しかし、光熱費の削減を本当に必要としているのは、こうした人たちではないだろうか。年金だけで生活している人たちが、高断熱の快適な住宅政策から取り残されていいという理由はない。
せっせとコマーシャルしているURだけども、国の住宅政策として、断熱性の向上はしっかりとりくむべきだ。
エネルギーの面では投資回収はできないけれど、健康的な生活を提供することにはなる。あとは、削減できたCO2を自治体なり政府なりがクレジット化して利用すれば、多少はコスト回収ができるかもしれない。
これがなぜ欧米より遅れているのか。
欧州のグリーンリカバリー(ごめん、グリーンディールだったかもしれない)で最初に取り上げられるのが、建物の断熱化による省エネだ。これで建物のエネルギーは40%削減できるという。
でも、重点が置かれていることの1つは、エネルギー的に貧しい人たちへの支援である。
こうした視点は、政府や多くの政治家だけではなく、脱炭素を求める市民運動にも欠けていると思う。
エネルギーをエネルギー政策だけではなく、福祉政策という視点からも見なくてはいけないということだ。
太陽光発電推進政策も同様だ。
住宅の屋根に設置するのを必須にするのは、必要なことだと思う。けれども、誰もが戸建て新築住宅を購入できるわけではない。集合住宅はどうなのだろうか。
米国にはコミュニティソーラーというサービスがある。オフサイトで太陽光発電を設置し、みんなで使うということだ。コミュニティソーラーの利用契約をした需要家は、安価な太陽光発電の電気を使うことができる。
でも日本では、まだこうしたサービスは導入されていない。
個人的には、こうしたサービスを再エネ企業や小売電気事業者と一緒に開発したいと思っているのだけど、それはそれとして。
電気料金に7円/kWhの政府からの補助が行われるという日本だが、これはかえって住宅に太陽光発電を設置するインセンティブを阻害しないだろうか。ガソリンへの補助がEV化を遅らせるように。
むしろ、三段階料金の1段目と2段目をいかに値上げからの影響を減らしていくのかということがもっと考えられてもいいし、そこには恒久的にユニバーサルサービス料金を適用してもいいと思っている。
エネルギー価格はこの先も、安くなるとは思えない。グリーンフレーションもあるし、そもそもCO2排出のコストがずっと内部化されてこなかったことを考えると、以前が安すぎたのかもしれない。

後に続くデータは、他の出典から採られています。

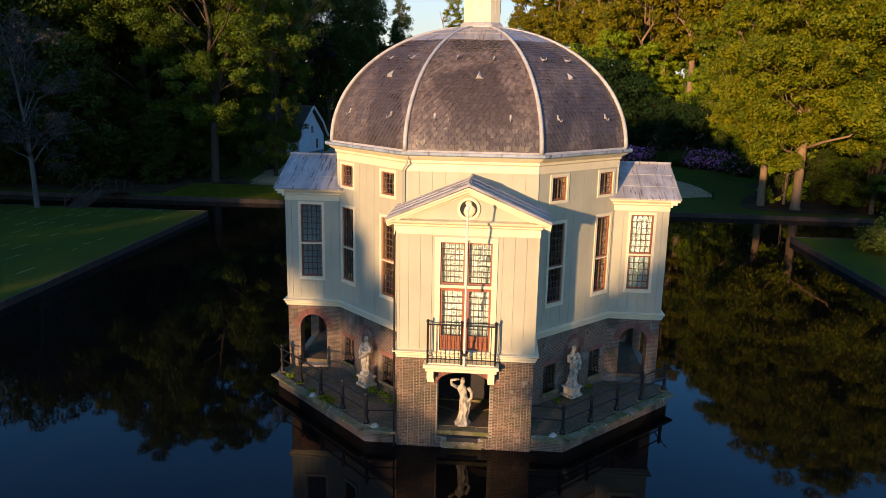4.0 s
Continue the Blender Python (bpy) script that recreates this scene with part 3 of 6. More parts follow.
# bays
for ang in (0, 90, 180, -90):
    R = turn(ang)
    front = ang == 0
    pb = PBR if ang == 90 else PB
    m = R @ Matrix.Translation((0, -pb, 0))
    if front:
        fh = [hole(-0.03, 1.54, 3.42, 6.76)]
    elif ang == 180:
        fh = []
    else:
        fh = [hole(0, 1.0, 3.6, 6.86)]
    bay = boarded_wall("bay_wall", -HB, HB, Z2 - 0.03, ZBAY, fh, m, 0.34)
    if ang in (90, -90):
        sash_window(pavilion, m, 1.0, [(3.6, 5.40, 7), (5.52, 6.86, 6)], 5)
    for side in (-1, 1):
        ms = R @ Matrix.Translation((side * HB, 0, 0)) @ turn(90 * side)
        # flank of the bay: local u runs along it
        L0, L1 = (-(pb), -(AW * math.sqrt(2) - HB)) if side == 1 else ((AW * math.sqrt(2) - HB), pb)
        if side == 1:
            L0, L1 = -pb, -(AW * math.sqrt(2) - HB)
        uc = (L0 + L1) / 2 + (0.04 if L0 > 0 else -0.04)
        fl = [] if ang in (0, 180) else [hole(uc, 0.68, 4.32, 6.88)]
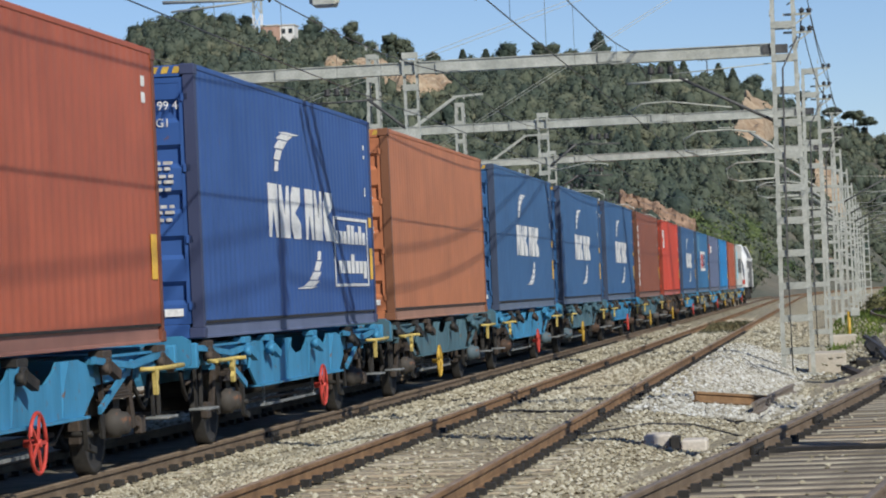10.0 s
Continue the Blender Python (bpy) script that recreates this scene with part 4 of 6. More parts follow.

でも、だからといって富裕層だけがエネルギーをつかえばいいというものではない。
最後にちょっと話をひろげてしまうと、気候変動問題においては、実際に国際交渉でも言及されているように、ジェンダーの問題でもあり、先住民族の問題、若い世代の問題でもある。これらはあまり日本では語られていない。
本当に、エネルギー問題はエネルギーだけの問題ではない。再エネ普及だけでは問題は解決しないし、省エネだけでも解決しない。
メガソーラー問題をきっかけとして、再エネの問題は地域社会の問題でもある、ということにようやく気付いたばかりではないのか。